Colombians vote on Sunday in a presidential runoff to determine whether the country continues on its leftist path or joins Latin America’s rightward shift by electing a political outsider who has vowed to crack down on crime.
After a crowded first-round election produced no winner in May, voters will choose between two runoff candidates: leftist Senator Ivan Cepeda and Abelardo De La Espriella, a right-wing lawyer and businessman with no political experience.
Cepeda, 63, is vowing to continue the policies of President Gustavo Petro, a former rebel and the country’s first leftist president, which include state pension payments for the poor, union-backed labor reforms, peace talks with armed groups that have fought the state for decades and a moratorium on new oil projects.

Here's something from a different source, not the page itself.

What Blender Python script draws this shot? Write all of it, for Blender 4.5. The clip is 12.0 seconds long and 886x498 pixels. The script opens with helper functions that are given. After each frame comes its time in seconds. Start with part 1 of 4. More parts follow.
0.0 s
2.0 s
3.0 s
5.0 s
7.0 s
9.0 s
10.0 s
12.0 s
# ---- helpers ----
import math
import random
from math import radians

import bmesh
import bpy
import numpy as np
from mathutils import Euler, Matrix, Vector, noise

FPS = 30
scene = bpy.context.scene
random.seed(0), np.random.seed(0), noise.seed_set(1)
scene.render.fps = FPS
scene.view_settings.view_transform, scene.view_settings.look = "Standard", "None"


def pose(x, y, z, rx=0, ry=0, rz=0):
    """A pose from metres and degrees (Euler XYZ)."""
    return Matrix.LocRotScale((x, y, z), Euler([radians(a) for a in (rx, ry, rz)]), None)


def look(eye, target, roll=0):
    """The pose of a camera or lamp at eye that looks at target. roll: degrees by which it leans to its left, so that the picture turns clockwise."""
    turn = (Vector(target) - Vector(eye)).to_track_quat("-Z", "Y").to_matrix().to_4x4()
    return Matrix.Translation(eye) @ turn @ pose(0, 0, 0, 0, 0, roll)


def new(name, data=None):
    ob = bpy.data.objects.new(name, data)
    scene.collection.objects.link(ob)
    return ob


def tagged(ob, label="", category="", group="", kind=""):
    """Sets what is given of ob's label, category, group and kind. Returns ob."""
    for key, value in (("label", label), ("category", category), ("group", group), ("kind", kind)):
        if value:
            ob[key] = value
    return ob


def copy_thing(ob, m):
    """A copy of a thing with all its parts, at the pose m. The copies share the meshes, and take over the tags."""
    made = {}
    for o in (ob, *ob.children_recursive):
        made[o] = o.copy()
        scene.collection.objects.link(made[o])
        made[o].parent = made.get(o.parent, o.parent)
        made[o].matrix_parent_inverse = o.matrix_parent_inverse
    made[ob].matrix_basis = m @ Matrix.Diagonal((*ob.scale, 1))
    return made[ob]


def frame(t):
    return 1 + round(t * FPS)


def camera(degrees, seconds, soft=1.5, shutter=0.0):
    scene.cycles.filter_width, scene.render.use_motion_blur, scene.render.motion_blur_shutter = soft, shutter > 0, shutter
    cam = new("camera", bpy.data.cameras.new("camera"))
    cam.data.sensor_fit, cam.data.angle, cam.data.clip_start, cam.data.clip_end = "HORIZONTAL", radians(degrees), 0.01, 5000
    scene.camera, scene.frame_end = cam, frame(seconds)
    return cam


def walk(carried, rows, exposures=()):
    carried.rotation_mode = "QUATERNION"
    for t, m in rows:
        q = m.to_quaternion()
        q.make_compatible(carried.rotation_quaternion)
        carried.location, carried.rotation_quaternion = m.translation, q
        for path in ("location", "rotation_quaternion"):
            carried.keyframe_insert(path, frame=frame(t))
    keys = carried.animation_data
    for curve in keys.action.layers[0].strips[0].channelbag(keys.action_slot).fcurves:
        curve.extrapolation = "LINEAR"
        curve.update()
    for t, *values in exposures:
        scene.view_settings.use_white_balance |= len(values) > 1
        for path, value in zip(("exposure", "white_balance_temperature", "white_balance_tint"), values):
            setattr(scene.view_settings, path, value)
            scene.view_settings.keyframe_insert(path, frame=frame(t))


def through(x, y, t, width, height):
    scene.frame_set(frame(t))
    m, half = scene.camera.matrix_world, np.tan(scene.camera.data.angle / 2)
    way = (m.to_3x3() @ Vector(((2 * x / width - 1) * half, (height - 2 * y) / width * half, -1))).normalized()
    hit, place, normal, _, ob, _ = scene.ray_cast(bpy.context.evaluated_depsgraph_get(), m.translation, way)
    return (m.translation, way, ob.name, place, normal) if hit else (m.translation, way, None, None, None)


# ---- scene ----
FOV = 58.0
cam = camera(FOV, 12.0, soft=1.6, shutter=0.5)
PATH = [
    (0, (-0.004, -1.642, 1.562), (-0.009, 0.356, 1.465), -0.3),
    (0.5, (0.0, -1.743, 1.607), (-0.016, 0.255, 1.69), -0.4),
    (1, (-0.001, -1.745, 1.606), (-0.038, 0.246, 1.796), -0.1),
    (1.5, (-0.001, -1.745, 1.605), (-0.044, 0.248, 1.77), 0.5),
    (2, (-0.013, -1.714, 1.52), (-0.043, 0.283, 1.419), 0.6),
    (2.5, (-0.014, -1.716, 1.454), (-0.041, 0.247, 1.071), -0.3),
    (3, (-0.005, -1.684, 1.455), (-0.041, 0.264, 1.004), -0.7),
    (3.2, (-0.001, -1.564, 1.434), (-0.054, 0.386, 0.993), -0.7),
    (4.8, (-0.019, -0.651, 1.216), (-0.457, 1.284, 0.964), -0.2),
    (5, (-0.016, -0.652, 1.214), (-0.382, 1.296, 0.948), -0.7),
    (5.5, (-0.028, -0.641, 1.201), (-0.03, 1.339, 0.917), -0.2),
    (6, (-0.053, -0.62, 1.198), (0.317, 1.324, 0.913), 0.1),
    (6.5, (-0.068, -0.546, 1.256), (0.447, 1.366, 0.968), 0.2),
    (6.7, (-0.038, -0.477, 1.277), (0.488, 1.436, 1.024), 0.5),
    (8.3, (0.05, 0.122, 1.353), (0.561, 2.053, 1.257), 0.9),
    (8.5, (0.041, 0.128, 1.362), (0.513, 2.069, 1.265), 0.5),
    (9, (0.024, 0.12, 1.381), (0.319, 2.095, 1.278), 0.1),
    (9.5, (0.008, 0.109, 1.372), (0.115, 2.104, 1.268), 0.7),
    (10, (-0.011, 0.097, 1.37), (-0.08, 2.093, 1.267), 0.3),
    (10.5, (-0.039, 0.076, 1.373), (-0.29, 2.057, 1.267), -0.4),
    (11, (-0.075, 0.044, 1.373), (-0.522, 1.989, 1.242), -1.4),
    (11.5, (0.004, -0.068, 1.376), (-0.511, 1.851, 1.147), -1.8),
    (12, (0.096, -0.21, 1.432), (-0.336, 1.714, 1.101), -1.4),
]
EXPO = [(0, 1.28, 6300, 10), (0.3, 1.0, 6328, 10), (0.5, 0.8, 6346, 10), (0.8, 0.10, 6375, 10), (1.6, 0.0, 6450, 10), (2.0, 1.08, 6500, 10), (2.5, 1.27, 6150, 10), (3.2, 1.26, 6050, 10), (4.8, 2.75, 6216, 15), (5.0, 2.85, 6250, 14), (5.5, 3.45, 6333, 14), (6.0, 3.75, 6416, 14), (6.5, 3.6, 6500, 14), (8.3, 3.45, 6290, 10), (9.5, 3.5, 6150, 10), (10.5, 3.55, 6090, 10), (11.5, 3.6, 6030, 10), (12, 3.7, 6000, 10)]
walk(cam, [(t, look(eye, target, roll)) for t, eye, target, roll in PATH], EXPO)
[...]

De La Espriella, 47, is proposing the exact opposite — ending talks with armed groups and carrying out a broad military offensive against them, and boosting Colombia’s oil and gas sector.

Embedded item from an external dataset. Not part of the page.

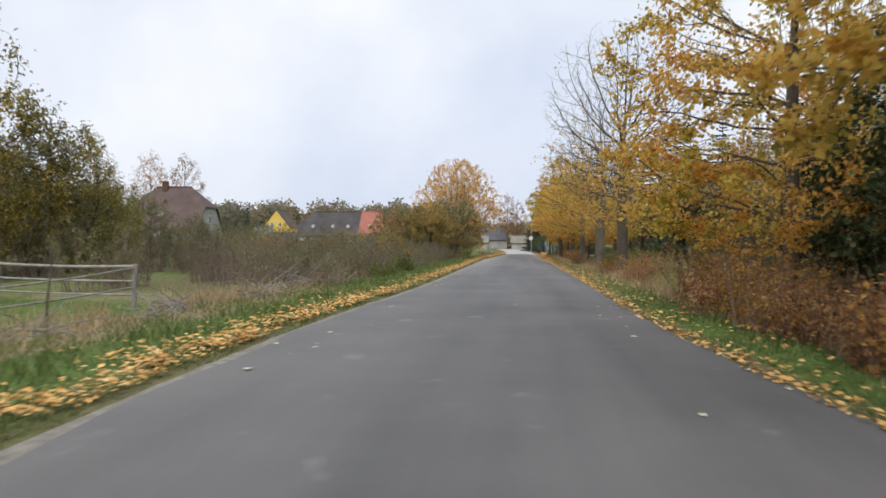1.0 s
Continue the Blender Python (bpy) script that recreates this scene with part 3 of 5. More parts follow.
def branch_out(seed, H, r0, clear, spread, leader=0.6, shape=(0.4, 0.6), points=1500, leaves=30000, size=0.1, bare=0.0, gap=0.3, lean=(0, 0), stems=1,
               rise=0.22, hang=0.15, aspect=0.8, jitter=0.09, reach=0.26, fork_every=3, droop=0.0, thin=0.0075, up=0.4, bare_at=(0.15, 0.6)):
    """Wood and leaves of one broad-leaved tree whose limbs divide towards the light. leader: the share of the height to which
    a main stem goes on; bare: how far the upper crown has lost its leaves; gap: how open the crown is."""
    rng = np.random.default_rng(seed)
    goal = crown_points(rng, points, H, clear, spread, shape, gap, (lean[0] * H * 0.5, lean[1] * H * 0.5))
    nodes, up_of, way, free = [], [], [], []
    for s in range(stems):
        turn = s * 6.283 / stems + 0.6
        ln = np.array(lean, float) + (np.array([math.cos(turn), math.sin(turn)]) * rng.uniform(0.16, 0.3) if stems > 1 else 0)
        top = max(leader * H, clear + 0.3)
        n = int(top / reach)
        wob = np.cumsum(rng.normal(0, 0.012, (n + 1, 2)), 0)
        for k in range(n + 1):
            z = top * k / n
            nodes.append([ln[0] * z + wob[k, 0] * min(1, k / 4), ln[1] * z + wob[k, 1] * min(1, k / 4), z - (0.25 if k == 0 else 0)])
            up_of.append(len(nodes) - 2 if k else -1)
            way.append([ln[0], ln[1], 1.0])
            free.append((z >= clear * 0.92 and (n - k) % fork_every == 0) or k == n)
    nodes, up_of, way, free = np.array(nodes), list(up_of), unit(np.array(way)), np.array(free)
    kids = np.zeros(len(nodes), int)
    base = np.where(free)[0]
    gap2 = ((goal[:, None] - nodes[base][None]) ** 2).sum(-1)
    near, dist = base[gap2.argmin(1)], gap2.min(1)
    live = np.ones(len(goal), bool)
    for _ in range(120):
        if not live.any():
            break
        idx = near[live]
        pull = np.zeros_like(nodes)
        np.add.at(pull, idx, unit(goal[live] - nodes[idx]))
        g = np.unique(idx)
        g = g[kids[g] < 3]
        if not len(g) or len(nodes) > 18000:
            break
        d = unit(unit(pull[g]) + 0.45 * way[g] + [0, 0, rise - droop] + rng.normal(0, 0.16, (len(g), 3)))
        fresh = nodes[g] + d * reach
        kids[g] += 1
        first_new = len(nodes)
        nodes, way = np.r_[nodes, fresh], np.r_[way, d]
        kids = np.r_[kids, np.zeros(len(g), int)]
        up_of += list(g)
        left = np.where(live)[0]
        d2 = ((goal[left][:, None] - fresh[None]) ** 2).sum(-1)
        best = d2.argmin(1)
        closer = d2[np.arange(len(left)), best] < dist[left]
        dist[left[closer]] = d2[np.arange(len(left)), best][closer]
        near[left[closer]] = first_new + best[closer]
        live &= dist > (1.7 * reach) ** 2 * 0.62
    up_of = np.array(up_of)
    n = len(nodes)
    tips = np.zeros(n)
    has = np.zeros(n, bool)
    has[up_of[up_of >= 0]] = True
    tips[~has] = 1
    for k in range(n - 1, -1, -1):
        if up_of[k] >= 0:
            tips[up_of[k]] += tips[k]
    root = r0 / math.sqrt(stems)
    power = max(1.9, math.log(max(3.0, tips.max())) / math.log(root / thin))
    rad = thin * tips ** (1 / power)
    flare = 1 + 0.45 * np.exp(-np.maximum(nodes[:, 2], 0) / 0.25)
    heavy = np.full(n, -1)
    for k in range(n):
        p = up_of[k]
        if p >= 0 and (heavy[p] < 0 or tips[k] > tips[heavy[p]]):
            heavy[p] = k
    wood = Geo()
    luck = np.ones(n)
    for k in range(n):
        p = up_of[k]
        if p >= 0 and heavy[p] == k:
            luck[k] = luck[p]
            continue
        chain = [k]
        while heavy[chain[-1]] >= 0:
            chain.append(heavy[chain[-1]])
        luck[k] = rng.gamma(1.0, 1.0)
        line = nodes[chain] if p < 0 else np.r_[nodes[[p]], nodes[chain]]
        rr = rad[chain] * flare[chain]
        rr = rr if p < 0 else np.r_[min(rr[0] * 1.05, rad[p]), rr]
        if len(line) == 1:
            continue
        soft = line.copy()
        soft[1:-1] = line[1:-1] * 0.5 + (line[:-2] + line[2:]) * 0.25
        rr = rr.copy()
        rr[-1] *= 0.6
        if p >= 0 and len(soft) > 3:
            pick = sorted({0, len(soft) - 1, *range(1, len(soft), 2)})
            soft, rr = soft[pick], rr[pick]
        wood.tube(soft, rr, 9 if rr[0] > 0.09 else 5 if rr[0] > 0.03 else 3, p < 0)
    twig = np.where((tips <= 5) & (up_of >= 0) & (nodes[:, 2] > clear * 0.7))[0]
    high = (nodes[twig, 2] - clear) / (H - clear)
    weight = luck[twig] * np.maximum(0.012, 1 - bare * step(high + rng.normal(0, 0.07, len(twig)), *bare_at)) / np.sqrt(tips[twig])
    pick = rng.choice(twig, leaves, p=weight / weight.sum())
    f = rng.random((leaves, 1)) * 1.25
    pos = nodes[up_of[pick]] * (1 - f) + nodes[pick] * f + rng.normal(0, jitter, (leaves, 3)) - [0, 0, jitter * 0.6]
    pos[:, 2] = np.maximum(pos[:, 2], 0.15)
    return wood, Geo().quads(leaf_quads(rng, pos, size, aspect, up=up, hang=hang))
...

De La Espriella blames Petro for the country’s economic and security woes and has vowed to lower taxes and reduce the size of the state by up to 40%, but has said he will preserve Petro’s 23% increase in the minimum wage, along with other popular social measures.
Whoever wins will grapple with high public debt and a divided Congress, which could stymie reform proposals.
Polls and a wary market favor De La Espriella, who won the most votes in the first round with 43%, but analysts expect a tight race. Both candidates have taken pains to raise turnout among the nearly half of eligible voters who skipped the May first round.
Voters in Chile, Argentina, Costa Rica and Ecuador have elected right-wing presidents in their latest presidential races, while Bolivia ended two decades of leftist rule by electing center-right Rodrigo Paz last year.
In Peru, where votes from a June 7 contest are still being counted, conservative Keiko Fujimori, daughter of former President Alberto Fujimori, who served 16 years in prison for human rights abuses, is poised to win the presidency after three failed attempts.
Most of those elections, including Colombia’s, were driven by concerns over rising crime and a weak economy.
In Colombia, peace talks initiated by Petro have largely failed as armed groups have grown in power and numbers, and drug trafficking gangs have expanded, leading to spikes in murders and extortion along the Caribbean coast.
De La Espriella has cast Petro and Cepeda, the son of a murdered communist leader, as allies of criminals, though Petro’s government says it has seized more cocaine than any other government. Cepeda has rejected the accusations, saying there is no evidence for them.
Cepeda has critiqued De La Espriella’s work as a lawyer for people tied to right-wing paramilitary groups and corruption cases, including Alex Saab, who faces U.S. charges for allegedly laundering money for ousted Venezuelan President Nicolas Maduro. De La Espriella says his professional relationships do not involve any complicity or crime.